- **REQUEST**
Everything from the line containing "for key, value" down to the line containing "q.make_compatible(carried.rotation_quaternion)" is to be returned exactly; include both boundary lines and leave out all others.

--- Start DATA SEGMENT ---

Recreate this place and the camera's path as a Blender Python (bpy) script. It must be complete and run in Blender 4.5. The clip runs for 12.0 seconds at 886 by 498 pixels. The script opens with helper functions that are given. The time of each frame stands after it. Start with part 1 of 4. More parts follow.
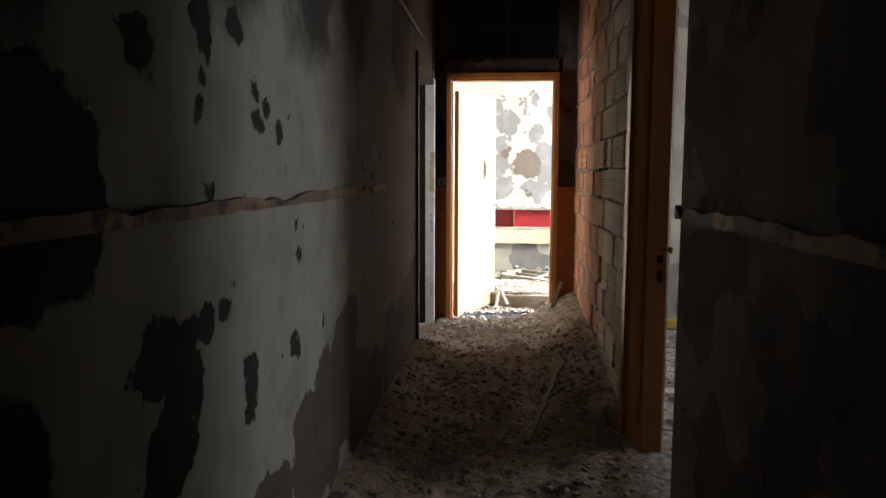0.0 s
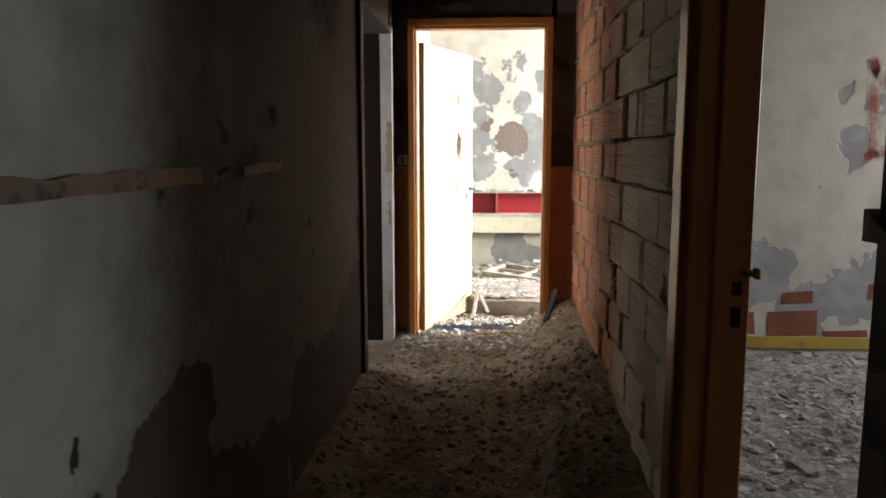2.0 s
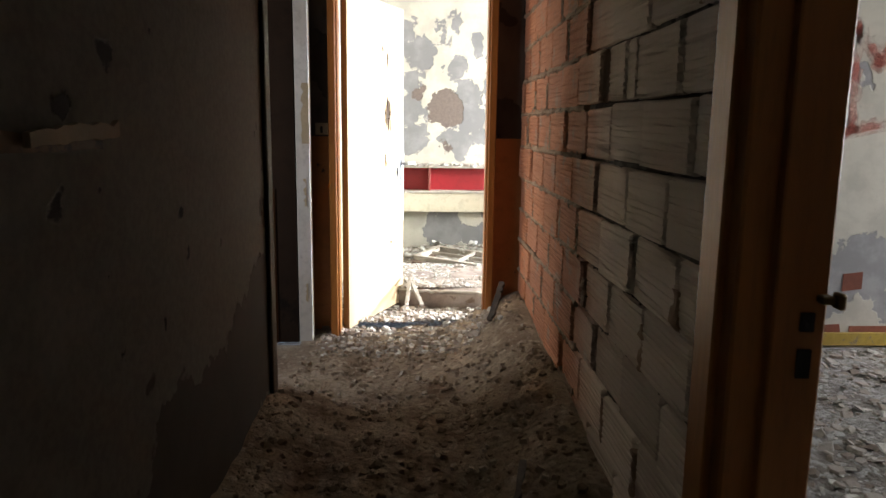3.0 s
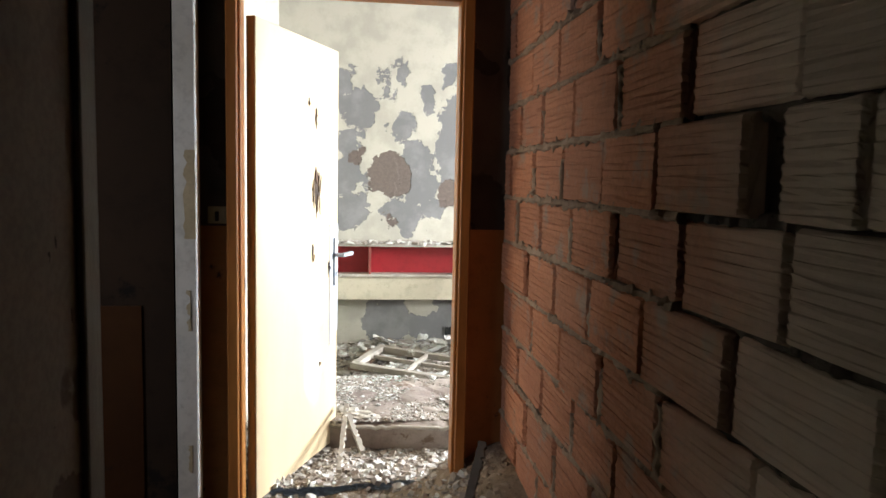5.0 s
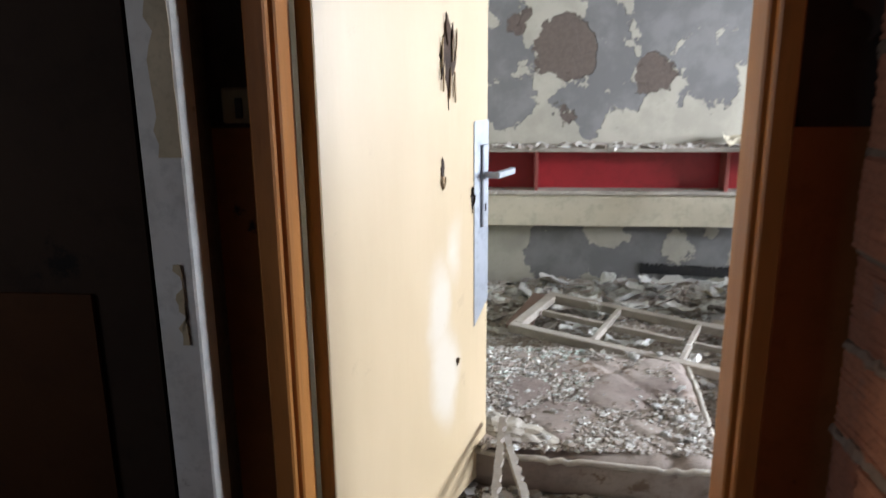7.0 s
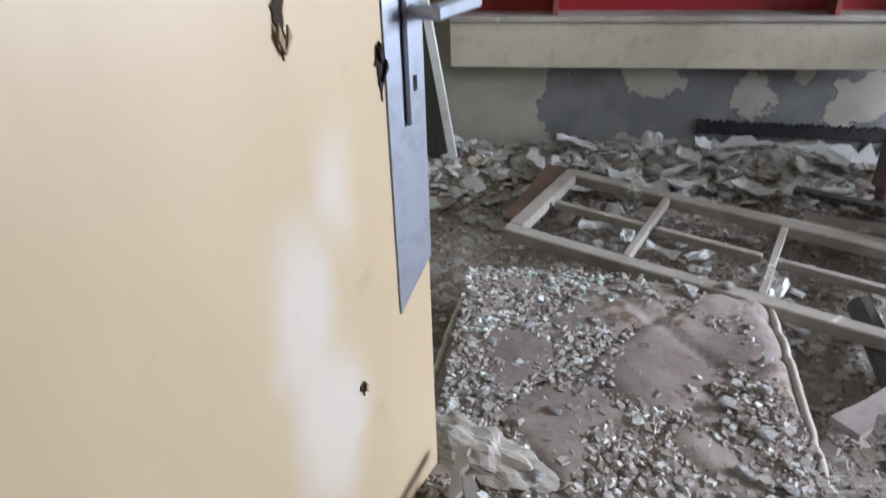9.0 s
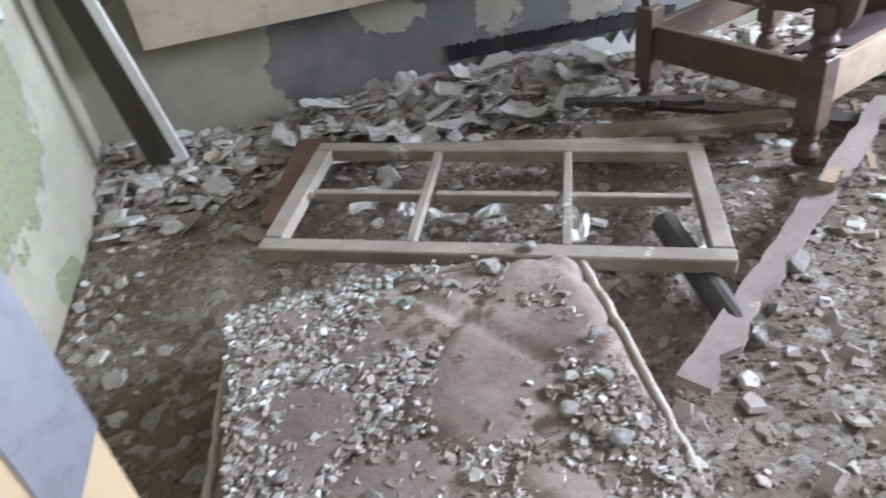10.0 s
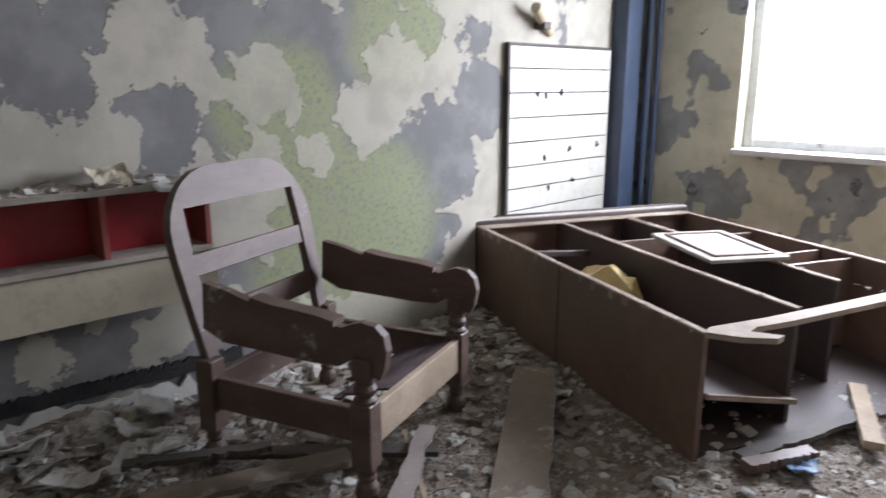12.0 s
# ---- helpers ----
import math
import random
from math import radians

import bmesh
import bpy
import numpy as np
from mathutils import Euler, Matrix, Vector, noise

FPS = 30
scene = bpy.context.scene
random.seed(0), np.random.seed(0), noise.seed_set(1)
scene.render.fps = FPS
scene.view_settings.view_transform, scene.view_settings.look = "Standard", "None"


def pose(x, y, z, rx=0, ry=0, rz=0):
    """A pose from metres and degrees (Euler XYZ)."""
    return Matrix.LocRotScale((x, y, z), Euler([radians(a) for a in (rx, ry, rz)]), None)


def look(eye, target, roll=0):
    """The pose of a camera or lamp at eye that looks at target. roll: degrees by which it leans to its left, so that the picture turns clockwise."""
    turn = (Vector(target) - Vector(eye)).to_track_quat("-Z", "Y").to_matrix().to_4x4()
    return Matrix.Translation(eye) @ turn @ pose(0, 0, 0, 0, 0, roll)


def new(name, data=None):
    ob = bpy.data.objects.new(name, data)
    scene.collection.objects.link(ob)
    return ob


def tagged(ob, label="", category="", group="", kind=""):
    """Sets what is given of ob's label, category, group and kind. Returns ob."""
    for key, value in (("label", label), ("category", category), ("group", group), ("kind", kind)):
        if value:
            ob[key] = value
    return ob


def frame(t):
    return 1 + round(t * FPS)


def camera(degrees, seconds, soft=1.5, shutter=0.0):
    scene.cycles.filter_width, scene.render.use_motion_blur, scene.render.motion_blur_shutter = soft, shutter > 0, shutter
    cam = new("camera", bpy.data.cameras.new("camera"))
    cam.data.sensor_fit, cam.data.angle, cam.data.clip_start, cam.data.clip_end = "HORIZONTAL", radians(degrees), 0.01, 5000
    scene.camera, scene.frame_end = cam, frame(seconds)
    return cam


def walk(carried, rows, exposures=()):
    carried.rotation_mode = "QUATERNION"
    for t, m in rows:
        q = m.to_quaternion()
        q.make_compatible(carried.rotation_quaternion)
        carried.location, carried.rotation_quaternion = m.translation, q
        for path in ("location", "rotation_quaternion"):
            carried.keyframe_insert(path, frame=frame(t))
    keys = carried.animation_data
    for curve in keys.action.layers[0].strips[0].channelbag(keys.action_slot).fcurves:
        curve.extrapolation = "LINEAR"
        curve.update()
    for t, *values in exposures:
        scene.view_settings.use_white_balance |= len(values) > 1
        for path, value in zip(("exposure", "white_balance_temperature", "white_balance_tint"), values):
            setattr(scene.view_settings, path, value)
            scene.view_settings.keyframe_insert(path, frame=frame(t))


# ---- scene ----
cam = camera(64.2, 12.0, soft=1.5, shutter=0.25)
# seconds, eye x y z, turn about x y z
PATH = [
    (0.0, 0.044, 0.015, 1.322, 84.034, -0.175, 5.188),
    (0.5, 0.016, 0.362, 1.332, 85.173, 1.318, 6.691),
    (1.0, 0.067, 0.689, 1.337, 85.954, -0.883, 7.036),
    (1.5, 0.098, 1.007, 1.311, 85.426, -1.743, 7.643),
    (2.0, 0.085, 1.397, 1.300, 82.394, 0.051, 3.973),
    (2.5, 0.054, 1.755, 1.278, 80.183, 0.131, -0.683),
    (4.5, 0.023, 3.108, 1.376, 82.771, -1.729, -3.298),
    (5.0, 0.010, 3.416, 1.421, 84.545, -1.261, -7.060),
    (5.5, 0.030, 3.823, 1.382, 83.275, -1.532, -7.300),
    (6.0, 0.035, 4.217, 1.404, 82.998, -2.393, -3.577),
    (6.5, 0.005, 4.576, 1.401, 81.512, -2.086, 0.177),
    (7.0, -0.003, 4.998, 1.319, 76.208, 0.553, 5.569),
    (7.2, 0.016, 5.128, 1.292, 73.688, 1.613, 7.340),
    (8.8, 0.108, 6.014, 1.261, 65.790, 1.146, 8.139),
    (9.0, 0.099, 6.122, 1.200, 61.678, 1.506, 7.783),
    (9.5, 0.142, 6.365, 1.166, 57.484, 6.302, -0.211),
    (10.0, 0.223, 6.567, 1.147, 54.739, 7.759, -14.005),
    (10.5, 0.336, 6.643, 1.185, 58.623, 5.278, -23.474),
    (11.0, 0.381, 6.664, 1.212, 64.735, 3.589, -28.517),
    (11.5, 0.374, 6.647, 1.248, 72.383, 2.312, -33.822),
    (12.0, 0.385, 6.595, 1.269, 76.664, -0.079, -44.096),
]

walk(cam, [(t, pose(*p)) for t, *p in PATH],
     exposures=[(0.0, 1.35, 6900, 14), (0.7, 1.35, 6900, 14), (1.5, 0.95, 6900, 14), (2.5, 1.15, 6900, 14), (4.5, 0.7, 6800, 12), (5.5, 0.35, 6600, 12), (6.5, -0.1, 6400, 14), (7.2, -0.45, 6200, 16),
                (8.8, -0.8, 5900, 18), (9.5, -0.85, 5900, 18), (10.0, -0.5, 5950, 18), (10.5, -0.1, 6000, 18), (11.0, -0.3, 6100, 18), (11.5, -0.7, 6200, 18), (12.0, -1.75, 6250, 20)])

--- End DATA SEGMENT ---

- **WRITTEN ANSWER**
    for key, value in (("label", label), ("category", category), ("group", group), ("kind", kind)):
        if value:
            ob[key] = value
    return ob


def frame(t):
    return 1 + round(t * FPS)


def camera(degrees, seconds, soft=1.5, shutter=0.0):
    scene.cycles.filter_width, scene.render.use_motion_blur, scene.render.motion_blur_shutter = soft, shutter > 0, shutter
    cam = new("camera", bpy.data.cameras.new("camera"))
    cam.data.sensor_fit, cam.data.angle, cam.data.clip_start, cam.data.clip_end = "HORIZONTAL", radians(degrees), 0.01, 5000
    scene.camera, scene.frame_end = cam, frame(seconds)
    return cam


def walk(carried, rows, exposures=()):
    carried.rotation_mode = "QUATERNION"
    for t, m in rows:
        q = m.to_quaternion()
        q.make_compatible(carried.rotation_quaternion)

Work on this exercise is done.